The school year approaches. I am Xaela, and therefore I fear little. This goes without saying. However, I cannot lie and say I am without concern about attending this school. As I wrote previously, I have been unsure about how I would be received there by the other students. I am concerned about how the teachers will receive me as well, but it is the students who concern me most. So, it was with no small amount of anxiety that I attended a music party in Shirogane at which students were to meet one another under less formal conditions than a classroom.
The term for this in Shirogane is something pronounced "care-eee-o-kee," which I have heard on occasion when passing through the city. I guess it means singing. At any rate, I decided on an Eorzean song I had heard and planned to sing it, rather than something from home, as I did not know how many students would appreciate that kind of music.

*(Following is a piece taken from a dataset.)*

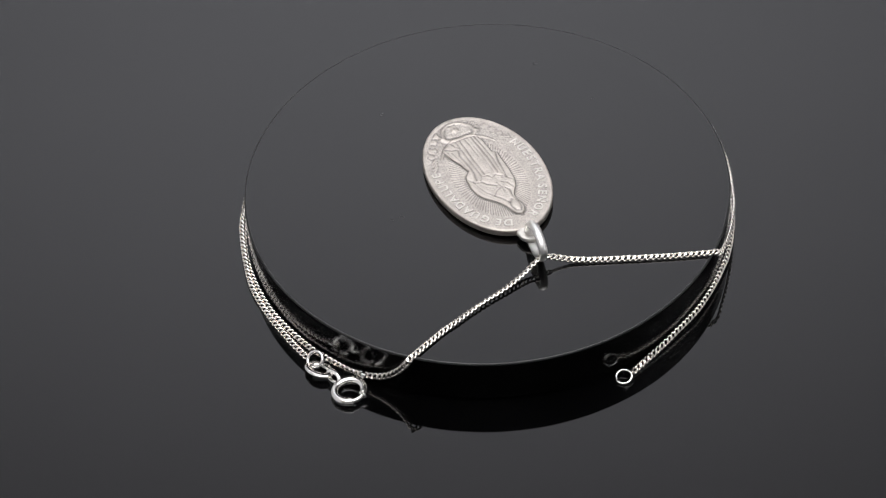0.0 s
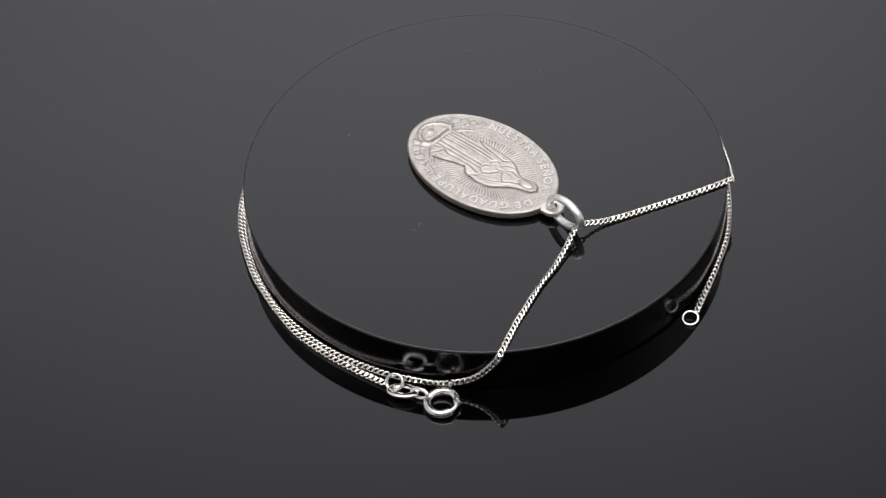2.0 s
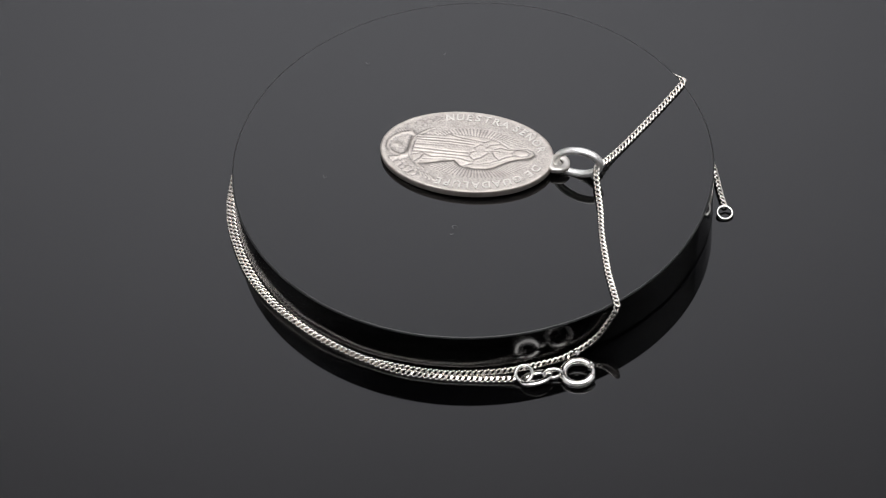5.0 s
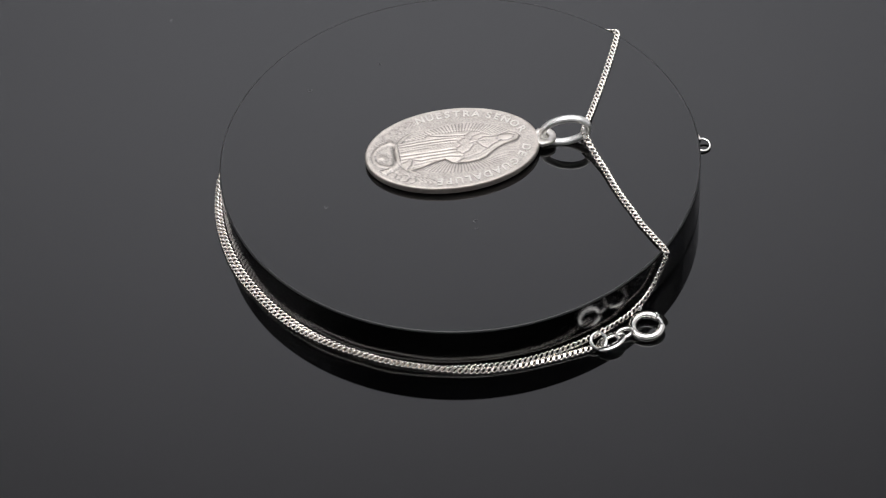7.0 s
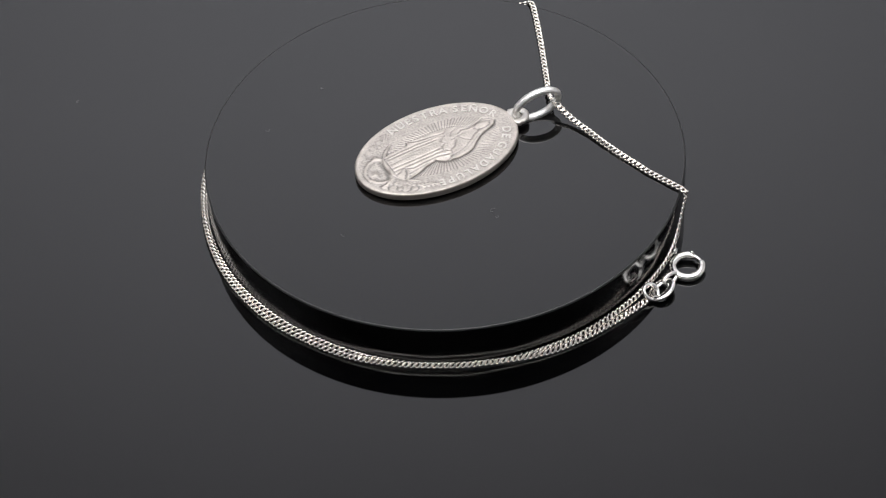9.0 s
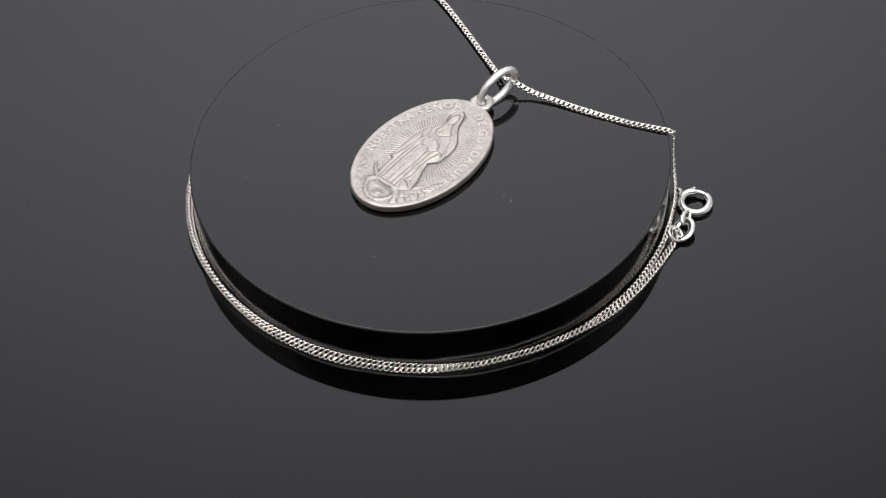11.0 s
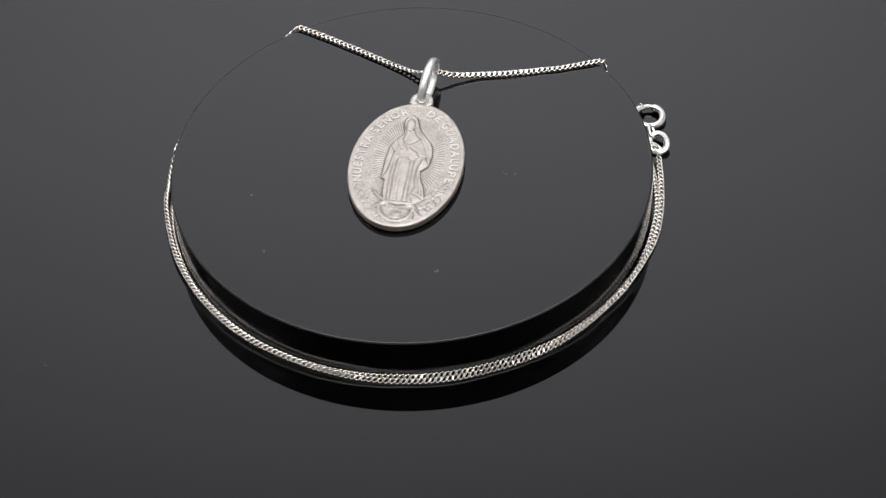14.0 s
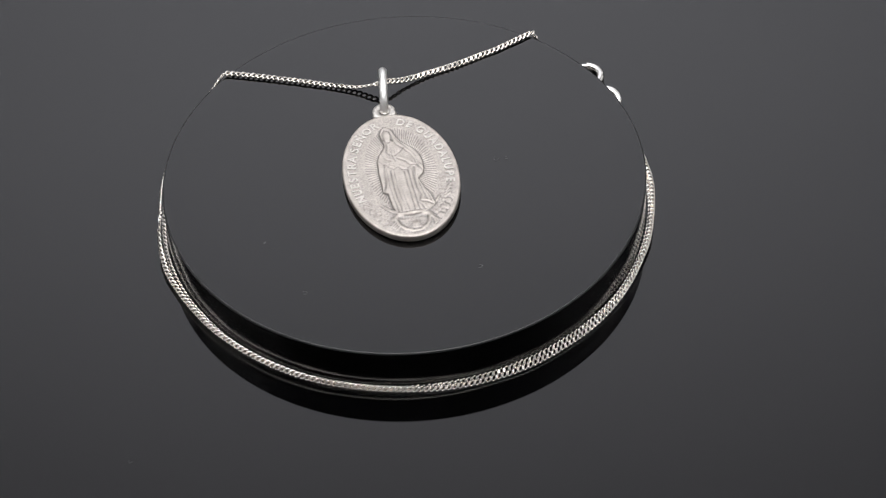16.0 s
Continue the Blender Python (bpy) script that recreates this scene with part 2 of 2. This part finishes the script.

I was pleased to see some other students from the east besides me, though there were no other Xaela present. There was an Au Ra girl I sat near who I fear I may have offended, for I began to speak more as I started to relax, and I may have expressed an opinion of which she did not approve. I must be more careful to avoid alienating anyone. But some of the cheer folk were there as well, which was a blessing.
There were many names all at once, and this was difficult. Still, in conversation it seemed as though there might actually be students at Silvergrace who do not fear to wrestle a Xaela. This is good, for my skills have become stagnant, and if I return home for a visit, my sisters will surely pin me incessantly.
I believe my song was well-received, and I certainly enjoyed the many different songs I heard. Such a variety of music! The party reminded me of a place in Reunion where young Xaela will sometimes gather to share kumis and song, though the music was different.
They have many groups at Silvergrace, apparently, which are called clubs. As best I can tell, these are small tribes within the larger tribe of Silvergrace--much as the Bolir are a tribe of Xaela. I doubt these "clubs" contend with one another like Xaela, however, for that would seem at odds with the rules in the student handbook.
There was one shocking thing, however, for which I was unprepared. Mr. Pierce no longer has long flowing hair! I do not know what led to this decision, but I was caught quite off guard. Still, his hair was as shiny as ever, and he missed no opportunity to advertise his hair care products. I must respect his business acumen. If he learned these skills at Silvergrace, then perhaps I can as well, and thus fulfill the wishes of my family.